由于理论和立法对两种必要共同诉讼均不加区分,而且现有法律对必要共同诉讼的规定也比较简单,而另一方面,民事法律关系却日趋复杂,共同诉讼制度已出现力不从心之势。为缓解矛盾,司法实践已把共同诉讼的范围有所扩大,一些诉讼标的并非共同,但有密切牵连的诉讼也被作为必要共同诉讼处理。这虽在一定程度上缓解了矛盾,但却并未使问题得到根本解决,而且又出现许多新的问题。把可分之诉都按不可分之诉处理,虽然法官是抱着全面解决纠纷的良好愿望,但双方当事人可能并不领情,被追加的被告在败诉时可能会因此对判决产生不满,从而拒绝执行或不断申诉。被追加的原告也可能会因不愿参加诉讼而缺席。
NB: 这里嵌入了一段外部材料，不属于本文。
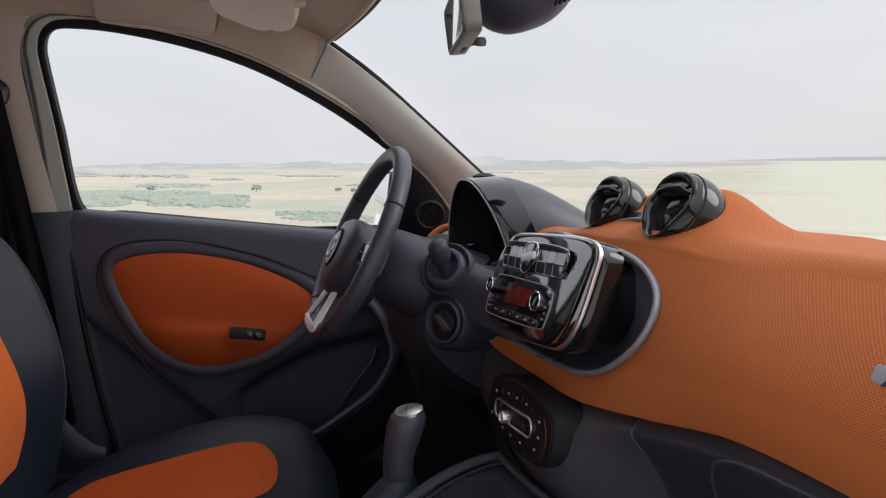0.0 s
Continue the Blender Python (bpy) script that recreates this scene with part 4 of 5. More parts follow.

同时,由于法律没有明确规定,使法官享有较大的自由裁量权。在当事人的诉权还不能构成对审判权的有效制约,法官素质还不高以及有效的监督制约机制还未完全建立起来的情况下,也就难以避免其滥用。因此,本文开头所列问题的出现也就在所难免了。

不否认实践中所产生的各种问题,与主观因素和社会因素都有一定关系,如法官故意偏袒、地方保护等,但最根本的仍在于制度设计本身。因为一项好的程序是既能排除决定者的恣意,又能保留合理的裁量余地,同时还能吸收当事人的不满,使结果能被当事人所接受。因而为根本解决问题,必须从制度本身的改造入手。